Exercise prompt: Quote the listing in full, exactly as given, minus any pictures.

++++++++++++++++++++

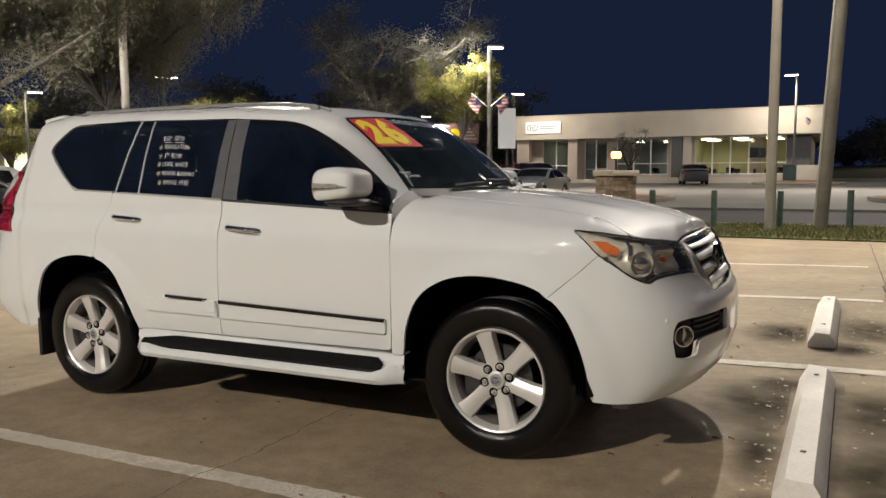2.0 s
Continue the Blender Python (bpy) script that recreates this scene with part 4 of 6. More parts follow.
part("verge", skirted(strip_mesh(grass_near, lambda x: road_near(x) - 0.15, XS, 8, 0.03), 0.15), SOIL, label="grass verge beside the road", category="ground", kind="structure")
part("road", strip_mesh(road_near, road_far, XS, 10, -0.10), ASPHALT, label="dark asphalt road", category="road", kind="structure")
part("far_lot", skirted(strip_mesh(lambda x: road_far(x), lambda x: 120.0, XS, 30, -0.01), 0.3), APRON, label="pale asphalt forecourt", category="ground", kind="structure")
kb = strip_mesh(lambda x: road_near(x) - 0.15, road_near, XS, 1, 0.04)
ext = bmesh.ops.extrude_edge_only(kb, edges=[e for e in kb.edges if e.is_boundary])
for v in [g for g in ext["geom"] if isinstance(g, bmesh.types.BMVert)]:
    v.co.z -= 0.2
part("kerb_near", kb, KERB, label="concrete kerb", category="kerb", kind="structure")
gb = bmesh.new()
R = 2600
ring = [gb.verts.new((R * math.cos(2 * math.pi * k / 64), R * math.sin(2 * math.pi * k / 64), -0.6)) for k in range(64)]
gb.faces.new(ring)
part("ground", gb, FARLAND, label="dark land to the horizon", category="ground", kind="structure", smooth=False)


def strip_on_lot(name, pts, width, mat, up, label, category):
    """A thin painted or cracked strip along points on the lot."""
    c = [np.array(p, float) for p in pts]
    v = []
    for i, p in enumerate(c):
        d = c[min(i + 1, len(c) - 1)] - c[max(i - 1, 0)]
        n = np.array((-d[1], d[0])) / max(1e-6, np.hypot(*d))
        w = width if not isinstance(width, (list, tuple)) else width[i]
        for s in (-0.5, 0.5):
            q = p + n * w * s
            v.append((q[0], q[1], lie(*q) + up))
    f = [(2 * i, 2 * i + 1, 2 * i + 3, 2 * i + 2) for i in range(len(c) - 1)]
    return part(name, mesh_of(v, f), mat, label=label, category=category, kind="structure", smooth=False)


line_rnd = random.Random(17)
for y0, y1, xa, xb in ((-1.70, -1.58, -7.0, 2.0), (1.54, 1.50, -4.6, 1.96), (4.72, 4.74, -4.6, 1.96), (7.9, 7.95, -4.6, 1.96)):
    n = 260
    near = 1.0 if y0 < 0 else 0.0
    xs = [xa + (xb - xa) * k / n for k in range(n + 1)]
    bow = [near * float(np.interp(x, (-3.4, -1.0, -0.5, 0.5, 1.4, 2.0), (-0.05, -0.02, -0.028, -0.066, -0.095, -0.105))) for x in xs]
    wide = [(0.102 if near else 0.145) + near * float(np.interp(x, (-3.4, -0.9, 0.5, 1.4), (0.012, 0.018, 0.05, 0.058))) for x in xs]
    strip_on_lot("bay_line", [(xs[k], y0 + (y1 - y0) * k / n + bow[k] + line_rnd.uniform(-0.004, 0.004)) for k in range(n + 1)], [w + line_rnd.uniform(-0.008, 0.008) for w in wide], PAINT, 0.005, "worn white parking bay line", "bay line")
rnd = random.Random(4)
for k, pts in enumerate(([(1.95 + 0.0175 * (-6 + 0.45 * j), -6 + 0.45 * j) for j in range(41)], [(-30 + 0.8 * j, 0.9 + 0.01 * math.sin(j)) for j in range(34)], [(2.0 + 0.5 * j, 1.56 + 0.012 * j) for j in range(40)],
                         [(2.2 + 0.5 * j, 7.4) for j in range(40)], [(-9.5 + 0.01 * j, -6 + 0.5 * j) for j in range(34)])):
    strip_on_lot("slab_joint", [(x + rnd.uniform(-0.006, 0.006), y + rnd.uniform(-0.006, 0.006)) for x, y in pts], 0.011, CRACK, 0.003, "dark joint between concrete slabs", "joint")
walkpts, x, y = [], -1.10, -2.6
for j in range(60):
    x += rnd.uniform(-0.022, 0.016)
    y += 0.043
    walkpts.append((x, y))
strip_on_lot("crack", walkpts, [0.002 + 0.006 * rnd.random() for _ in walkpts], CRACK, 0.0075, "irregular crack in the concrete", "crack")
walkpts, x, y = [], 1.91, -3.0
for j in range(150):
    x += rnd.uniform(-0.010, 0.0121)
    y += 0.06
    walkpts.append((x, y))
strip_on_lot("crack", walkpts, [0.004 + 0.025 * rnd.random() for _ in walkpts], CRACK, 0.0045, "weedy crack along the slab joint", "crack")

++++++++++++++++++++

Complete output:
2.0 s
Continue the Blender Python (bpy) script that recreates this scene with part 4 of 6. More parts follow.
part("verge", skirted(strip_mesh(grass_near, lambda x: road_near(x) - 0.15, XS, 8, 0.03), 0.15), SOIL, label="grass verge beside the road", category="ground", kind="structure")
part("road", strip_mesh(road_near, road_far, XS, 10, -0.10), ASPHALT, label="dark asphalt road", category="road", kind="structure")
part("far_lot", skirted(strip_mesh(lambda x: road_far(x), lambda x: 120.0, XS, 30, -0.01), 0.3), APRON, label="pale asphalt forecourt", category="ground", kind="structure")
kb = strip_mesh(lambda x: road_near(x) - 0.15, road_near, XS, 1, 0.04)
ext = bmesh.ops.extrude_edge_only(kb, edges=[e for e in kb.edges if e.is_boundary])
for v in [g for g in ext["geom"] if isinstance(g, bmesh.types.BMVert)]:
    v.co.z -= 0.2
part("kerb_near", kb, KERB, label="concrete kerb", category="kerb", kind="structure")
gb = bmesh.new()
R = 2600
ring = [gb.verts.new((R * math.cos(2 * math.pi * k / 64), R * math.sin(2 * math.pi * k / 64), -0.6)) for k in range(64)]
gb.faces.new(ring)
part("ground", gb, FARLAND, label="dark land to the horizon", category="ground", kind="structure", smooth=False)


def strip_on_lot(name, pts, width, mat, up, label, category):
    """A thin painted or cracked strip along points on the lot."""
    c = [np.array(p, float) for p in pts]
    v = []
    for i, p in enumerate(c):
        d = c[min(i + 1, len(c) - 1)] - c[max(i - 1, 0)]
        n = np.array((-d[1], d[0])) / max(1e-6, np.hypot(*d))
        w = width if not isinstance(width, (list, tuple)) else width[i]
        for s in (-0.5, 0.5):
            q = p + n * w * s
            v.append((q[0], q[1], lie(*q) + up))
    f = [(2 * i, 2 * i + 1, 2 * i + 3, 2 * i + 2) for i in range(len(c) - 1)]
    return part(name, mesh_of(v, f), mat, label=label, category=category, kind="structure", smooth=False)


line_rnd = random.Random(17)
for y0, y1, xa, xb in ((-1.70, -1.58, -7.0, 2.0), (1.54, 1.50, -4.6, 1.96), (4.72, 4.74, -4.6, 1.96), (7.9, 7.95, -4.6, 1.96)):
    n = 260
    near = 1.0 if y0 < 0 else 0.0
    xs = [xa + (xb - xa) * k / n for k in range(n + 1)]
    bow = [near * float(np.interp(x, (-3.4, -1.0, -0.5, 0.5, 1.4, 2.0), (-0.05, -0.02, -0.028, -0.066, -0.095, -0.105))) for x in xs]
    wide = [(0.102 if near else 0.145) + near * float(np.interp(x, (-3.4, -0.9, 0.5, 1.4), (0.012, 0.018, 0.05, 0.058))) for x in xs]
    strip_on_lot("bay_line", [(xs[k], y0 + (y1 - y0) * k / n + bow[k] + line_rnd.uniform(-0.004, 0.004)) for k in range(n + 1)], [w + line_rnd.uniform(-0.008, 0.008) for w in wide], PAINT, 0.005, "worn white parking bay line", "bay line")
rnd = random.Random(4)
for k, pts in enumerate(([(1.95 + 0.0175 * (-6 + 0.45 * j), -6 + 0.45 * j) for j in range(41)], [(-30 + 0.8 * j, 0.9 + 0.01 * math.sin(j)) for j in range(34)], [(2.0 + 0.5 * j, 1.56 + 0.012 * j) for j in range(40)],
                         [(2.2 + 0.5 * j, 7.4) for j in range(40)], [(-9.5 + 0.01 * j, -6 + 0.5 * j) for j in range(34)])):
    strip_on_lot("slab_joint", [(x + rnd.uniform(-0.006, 0.006), y + rnd.uniform(-0.006, 0.006)) for x, y in pts], 0.011, CRACK, 0.003, "dark joint between concrete slabs", "joint")
walkpts, x, y = [], -1.10, -2.6
for j in range(60):
    x += rnd.uniform(-0.022, 0.016)
    y += 0.043
    walkpts.append((x, y))
strip_on_lot("crack", walkpts, [0.002 + 0.006 * rnd.random() for _ in walkpts], CRACK, 0.0075, "irregular crack in the concrete", "crack")
walkpts, x, y = [], 1.91, -3.0
for j in range(150):
    x += rnd.uniform(-0.010, 0.0121)
    y += 0.06
    walkpts.append((x, y))
strip_on_lot("crack", walkpts, [0.004 + 0.025 * rnd.random() for _ in walkpts], CRACK, 0.0045, "weedy crack along the slab joint", "crack")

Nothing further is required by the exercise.